Estimates only — educational, not an offer of credit, and not financial, legal, or tax advice. Business-purpose, non-owner-occupied investment financing only. Bancaverse is a broker, not a lender (Bancaverse LLC).
Frequently asked questions
Why are 5+ unit properties considered commercial?
Longstanding U.S. lending convention classifies 1–4 unit properties as residential and 5+ units as commercial. Appraisal standards, loan documents, and capital sources are all built around that split, so underwriting changes completely at the fifth unit.
Is it harder to get a loan on a 5-unit building than a fourplex?
Not harder — different. A fourplex file is simpler and closes faster, while a 5-unit file requires a rent roll, trailing-12 operating statement, and a commercial appraisal, with the loan sized by NOI-based coverage rather than rent-versus-payment.
What DSCR do lenders want on a rental property?
On 1–4 unit DSCR programs, many lenders look for roughly 1.0–1.25x rent-to-payment coverage. On 5+ unit multifamily, stabilized floors near 1.20–1.25x of NOI over debt service are common. Ranges are illustrative and vary by program.
How is a 5+ unit property valued differently from a fourplex?
A fourplex is valued mainly from comparable sales. A 5+ unit building is valued primarily by dividing its net operating income by a market cap rate, so increasing NOI directly increases value.
Can I use a 30-year loan on a small apartment building?
Thirty-year fixed structures are standard on 1–4 unit DSCR programs. Most 5+ unit programs use 5–10 year terms, or shorter bridge structures for value-add deals that refinance after stabilization.

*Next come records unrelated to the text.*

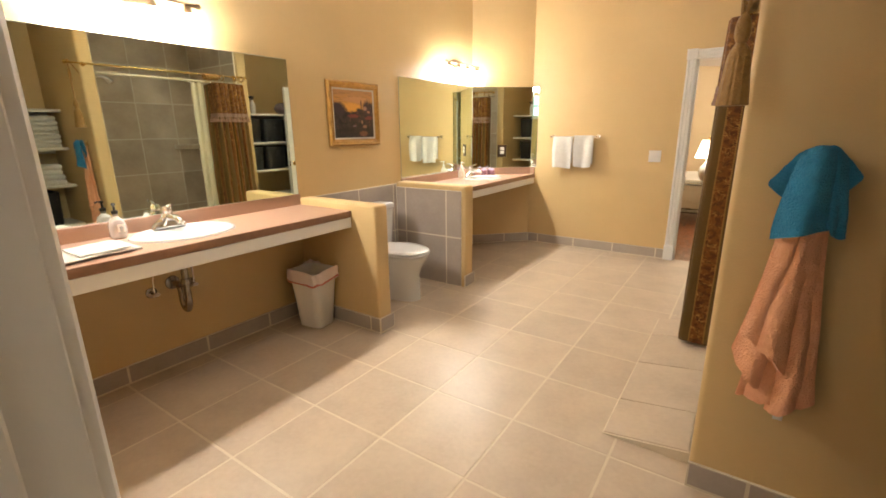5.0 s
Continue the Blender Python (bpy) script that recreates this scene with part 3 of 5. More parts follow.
def sink(name, label, x, y, rx, ry):
    base = thing(name, label, "sink", x, y, ZK)
    n = 48
    rings = [ring(0, 0, 0.001, rx, ry, n), ring(0, 0, 0.010, rx - 0.004, ry - 0.004, n), ring(0, 0, 0.014, rx - 0.014, ry - 0.014, n),
             ring(0, 0, 0.012, rx - 0.03, ry - 0.03, n), ring(0.008, 0, 0.002, rx - 0.042, ry - 0.036, n), ring(0.012, 0, -0.03, rx - 0.056, ry - 0.05, n),
             ring(0.012, 0, -0.09, rx * 0.55, ry * 0.60, n), ring(0.012, 0, -0.125, rx * 0.28, ry * 0.3, n), ring(0.012, 0, -0.13, 0.022, 0.022, n),
             ring(0.012, 0, -0.145, 0.022, 0.022, n), ring(0.012, 0, -0.142, rx * 0.30, ry * 0.32, n), ring(0.012, 0, -0.105, rx * 0.6, ry * 0.65, n),
             ring(0.012, 0, -0.03, rx - 0.048, ry - 0.042, n), ring(0.0, 0, 0.0005, rx - 0.03, ry - 0.03, n)]
    part("basin", loft(BM(), rings, True, True), PORCELAIN, base)
    part("drain", lathe(BM(), [(0.02, -0.129), (0.021, -0.127), (0.012, -0.126), (0.003, -0.1255)], 0.012, 0, 0, 20), CHROME, base, "chrome drain")
    return base


def faucet(x, y, label):
    """A single-lever tap; its spout looks along +x."""
    base = thing("faucet", label, "faucet", x, y, ZK + 0.014)
    part("base_plate", loft(BM(), [ring(0, 0, 0, 0.026, 0.078, 28, 3), ring(0, 0, 0.012, 0.026, 0.076, 28, 3), ring(0, 0, 0.024, 0.022, 0.060, 28, 2.4),
                                   ring(0.002, 0, 0.045, 0.021, 0.030, 28), ring(0.004, 0, 0.062, 0.021, 0.023, 28), ring(0.004, 0, 0.066, 0.016, 0.017, 28)]), CHROME, base)
    bm = BM()
    pts = smooth_path([(0.0, 0, 0.040), (0.035, 0, 0.050), (0.08, 0, 0.050), (0.112, 0, 0.040), (0.118, 0, 0.028)])
    tube(bm, pts, [0.017 - 0.005 * i / len(pts) for i in range(len(pts))], 14)
    part("spout", bm, CHROME, base)
    bm = BM()
    lathe(bm, [(0.019, 0.064), (0.021, 0.072), (0.020, 0.088), (0.014, 0.096), (0.002, 0.098)], 0.004, 0, 0, 20)
    pts = smooth_path([(0.0, 0, 0.088), (0.03, 0, 0.102), (0.065, 0, 0.108)])
    tube(bm, pts, [0.009 - 0.003 * i / len(pts) for i in range(len(pts))], 10)
    part("lever", bm, CHROME, base)
    base.matrix_basis = base.matrix_basis @ Matrix.Scale(1.22, 4)
    return base


sink("sink", "white oval drop-in porcelain sink in the long counter", *S1)
sink("sink", "white oval drop-in porcelain sink in the corner counter", *S2)
faucet(S1[0] - 0.175, S1[1] + 0.0, "chrome single-lever tap behind the sink")
f2 = faucet(S2[0] - 0.165, S2[1] + 0.0, "chrome single-lever tap behind the corner sink")

# ---- toilet ----
toilet = thing("toilet", "white porcelain two-piece toilet with closed lid", "toilet", XL + 0.014, 3.945, 0)
n = 40


def bowl_ring(x0, x1, half, z, p=2.3):
    """An oval from x0 (back) to x1 (front), rounder in front."""
    out = []
    for i in range(n):
        a = 2 * math.pi * i / n
        c, s = math.cos(a), math.sin(a)
        px = (x0 + x1) / 2 + (x1 - x0) / 2 * math.copysign(abs(c) ** (2 / (2.0 if c > 0 else 3.2)), c)
        out.append((px, half * math.copysign(abs(s) ** (2 / p), s), z))
    return out


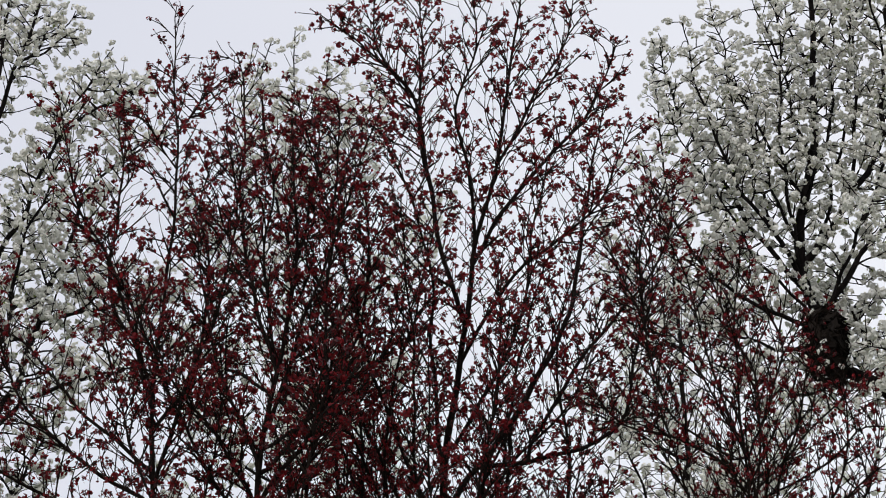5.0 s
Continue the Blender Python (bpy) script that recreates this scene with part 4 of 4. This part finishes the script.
limb(7, (-0.03, 0, 5.38), (0.59, 0.1, 6.07), (0.68, 0.2, 6.84), (0.63, 0.3, 7.37), (0.75, 0.4, 7.98))
limb(7, (-0.02, 0, 5.54), (0.17, -0.12, 6.18), (0.25, -0.25, 6.73), (0.32, -0.38, 7.18), (0.3, -0.5, 7.64))
limb(7, (-0.03, 0, 5.21), (-0.61, 0.05, 5.84), (-0.72, 0.1, 6.56), (-0.59, 0.15, 7.16), (-0.44, 0.2, 7.49))
build_tree("red_maple", "spreading red-flowering maple with long straight limbs", (3.67, 19.66), -10.57, "red maples", MAPLE_BARK, TUFT, MAPLE_MATS, 7, size=0.043, density=440, up=0.95, reach=0.34, share=0.34, sleeve=5, steady=0.3, kill=0.06, curl=0.22, narrow=0.6, wobble=0.008, spread=0.012, tip=0.0024, girth=0.42, zone=(3.6, 6.5), small=0.4, rise=(1.4, 2.6), part_name="flower_tuft", drop=0.04, extra=22, span=1.2)

limb(8, (0.03, 0, 0), (0.02, 0, 4.62), (-0, 0, 6.32), (-0.13, 0, 6.74), (-0.26, 0, 7.17), (-0.35, 0, 7.54), (-0.46, 0, 7.82), (-0.53, 0, 8.2))
limb(8, (-0, 0, 6.32), (0.03, 0.13, 6.96), (-0.13, 0.27, 7.34), (-0.27, 0.4, 7.82))
limb(8, (-0.06, 0, 6.51), (-0.44, -0.1, 6.78), (-0.55, -0.2, 7.24), (-0.58, -0.3, 7.61), (-0.43, -0.4, 7.98))
limb(8, (0, 0.01, 6.38), (0.27, 0.11, 6.71), (0.48, 0.21, 6.92), (0.6, 0.31, 7.07))
limb(8, (-0, 0, 6.32), (0.32, -0.1, 6.47), (0.52, -0.2, 6.63), (0.75, -0.3, 6.63))
limb(8, (-0.13, 0, 6.74), (-0.38, 0.17, 7.22), (-0.63, 0.33, 7.52), (-0.79, 0.5, 7.95))
limb(8, (-0, 0, 6.32), (-0.29, -0.07, 6.6), (-0.67, -0.13, 6.71), (-0.87, -0.2, 6.93))
limb(8, (-0.06, 0, 6.51), (0.09, 0.05, 6.88), (0.15, 0.1, 7.2), (-0.02, 0.15, 7.52), (-0.17, 0.2, 7.73))
limb(8, (0.01, 0, 5.85), (0.32, -0.1, 6.17), (0.52, -0.2, 6.33), (0.72, -0.3, 6.48))
limb(8, (0.01, 0, 5.69), (0.44, 0.1, 6.1), (0.74, 0.2, 6.36), (0.95, 0.3, 6.51))
limb(8, (0.01, 0, 5.23), (0.38, 0.12, 5.96), (0.53, 0.25, 6.29), (0.63, 0.38, 6.62), (0.67, 0.5, 6.93))
limb(8, (0.08, 0.02, 5.36), (0.29, -0.03, 6.07), (0.41, -0.08, 6.36), (0.47, -0.13, 6.65), (0.44, -0.18, 6.93))
limb(8, (0.01, 0, 5.08), (0.58, 0.03, 5.79), (0.76, 0.05, 6.15), (0.82, 0.08, 6.45), (0.86, 0.1, 6.7))
build_tree("red_maple", "low red-flowering maple beside the white pears", (5.17, 18.80), -15.38, "red maples", MAPLE_BARK, TUFT, MAPLE_MATS, 8, size=0.041, density=580, up=0.95, reach=0.34, share=0.24, sleeve=5, steady=0.3, kill=0.06, curl=0.22, narrow=0.6, wobble=0.008, spread=0.012, tip=0.0024, girth=0.42, zone=(3.6, 6.5), small=0.4, rise=(1.4, 2.6), part_name="flower_tuft", drop=0.45, extra=14, span=0.9)

limb(16, (-0, 0, 0), (0, 0, 5.35), (-0, 0, 7.17), (-0.03, 0, 7.92), (-0.06, 0, 8.6), (-0.12, 0, 9.29), (-0.15, 0, 9.81))
limb(16, (-0.02, 0, 7.58), (-0.32, 0.1, 8.02), (-0.64, 0.2, 8.46), (-0.91, 0.3, 8.95), (-1.05, 0.4, 9.37))
limb(16, (-0.03, 0, 7.92), (0.33, -0.1, 8.36), (0.59, -0.2, 8.87), (0.72, -0.3, 9.38), (0.76, -0.4, 9.75))
limb(16, (-0.05, 0, 8.41), (-0.38, 0.17, 8.93), (-0.52, 0.33, 9.41), (-0.59, 0.5, 9.83))
limb(16, (-0.01, 0, 7.37), (0.48, -0.12, 7.75), (0.96, -0.25, 8.18), (1.22, -0.38, 8.63), (1.28, -0.5, 9.1))
limb(16, (-0, 0, 7.23), (-0.57, 0.07, 7.55), (-1.16, 0.15, 7.91), (-1.49, 0.22, 8.34), (-1.57, 0.3, 8.64))
limb(16, (-0, 0, 7.17), (0.63, -0.1, 7.36), (1.26, -0.2, 7.66), (1.52, -0.3, 8.02))
limb(16, (-0.06, 0, 8.6), (0.21, 0.1, 9.11), (0.34, 0.2, 9.64), (0.38, 0.3, 10.11))
build_tree("flowering_pear", "white-blossomed pear tree behind the large dense one", (8.98, 18.98), -25.32, "flowering pears", PEAR_BARK, FAR, PEAR_MATS, 16, size=0.036, density=580, girth=0.7, extra=16, zone=(4.5, 7.5), share=0.2, drop=0.35, narrow=0.6)

limb(17, (0.16, 0, 0), (0.06, 0, 5.52), (0, 0, 7.34), (-0.03, 0, 8), (-0.09, 0, 8.56), (-0.14, 0, 9.02))
limb(17, (-0.01, 0, 7.58), (-0.35, 0.13, 8.03), (-0.66, 0.27, 8.41), (-0.81, 0.4, 8.74))
limb(17, (-0.02, 0, 7.88), (0.32, -0.13, 8.24), (0.57, -0.27, 8.63), (0.7, -0.4, 8.94))
limb(17, (-0, 0, 7.46), (0.46, 0.13, 7.77), (0.87, 0.27, 8.17), (1.07, 0.4, 8.57))
limb(17, (0, 0, 7.4), (-0.46, -0.13, 7.54), (-0.86, -0.27, 7.7), (-1.12, -0.4, 7.79))
limb(17, (-0.07, 0, 8.35), (-0.3, 0.15, 8.74), (-0.41, 0.3, 9.08))
limb(17, (-0.05, 0, 8.15), (0.18, -0.15, 8.52), (0.23, -0.3, 8.82))
build_tree("flowering_pear", "low twiggy pear tree with sparse white blossoms", (7.51, 20.68), -19.96, "flowering pears", PEAR_BARK, FAR, PEAR_MATS, 17, size=0.036, density=300, girth=0.7, extra=9, zone=(4.0, 6.2), share=0.35, drop=0.15, narrow=0.85)


# ---------------------------------------------------------------- the nest in the pear
def stick_nest(foot, half, seed):
    """A ball of dark sticks and dead leaves, wedged in a fork."""
    rng = np.random.default_rng(seed)
    nest = tagged(new("squirrel_nest"), label="black clump of sticks and dead leaves in a pear tree fork", category="nest")
    nest.matrix_world = pose(*foot)
    bm = bmesh.new()
    for off, k0 in (((0.0, 0.0, 0.3), 0.55), ((0.35, -0.1, -0.4), 0.5), ((-0.2, 0.1, -0.15), 0.45), ((0.85, 0.0, -0.95), 0.32)):
        lump = bmesh.ops.create_icosphere(bm, subdivisions=3, radius=1.0)["verts"]
        for v in lump:
            k = k0 * (1.0 + 0.5 * noise.noise(v.co * 2.3 + Vector(off) * 9) + 0.3 * noise.noise(v.co * 6.0))
            v.co = Vector([(v.co[i] * k + off[i]) * half[i] for i in range(3)])
    me = bpy.data.meshes.new("core")
    bm.to_mesh(me)
    bm.free()
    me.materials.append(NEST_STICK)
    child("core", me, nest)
    V, Q, n = [], [], 0
    for k in range(800):
        o = unit(rng.normal(0, 1, (1, 3)))[0]
        at = (o * half * rng.uniform(0.35, 1.05) + half * [0.25, 0, -0.1])
        run = unit(np.cross(o, rng.normal(0, 1, 3))[None])[0] * rng.uniform(0.03, 0.09) + o * 0.012
        side = np.cross(run, o)
        w = unit(side[None] + rng.normal(0, 0.4, (1, 3)) * np.linalg.norm(side))[0] * (0.004 if k % 2 else 0.022)
        up = unit(np.cross(run, side)[None])[0] * 0.004
        corners = [at - run - w * 0.4, at + w, at + run + w * 0.2, at - w]
        V.extend([c + up for c in corners] + [c - up for c in corners])
        Q.extend([[n, n + 1, n + 2, n + 3], [n + 7, n + 6, n + 5, n + 4], [n, n + 4, n + 5, n + 1], [n + 2, n + 6, n + 7, n + 3]])
        n += 8
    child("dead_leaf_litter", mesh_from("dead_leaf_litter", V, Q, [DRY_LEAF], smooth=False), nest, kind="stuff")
    return nest


stick_nest((6.31, 21.44, 7.99), np.array((0.13, 0.11, 0.23)), 5)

Do I need tax returns for these loans?
Most business-purpose programs on both sides qualify the property’s income rather than your personal income, so tax returns are usually not required. Sponsors on larger multifamily deals should still expect track-record and liquidity review.
Does the 1–4 vs. 5+ rule apply to mixed-use buildings?
Mixed-use properties follow their own underwriting logic based on the residential/commercial income split. A building with apartments over retail is typically underwritten as commercial regardless of unit count.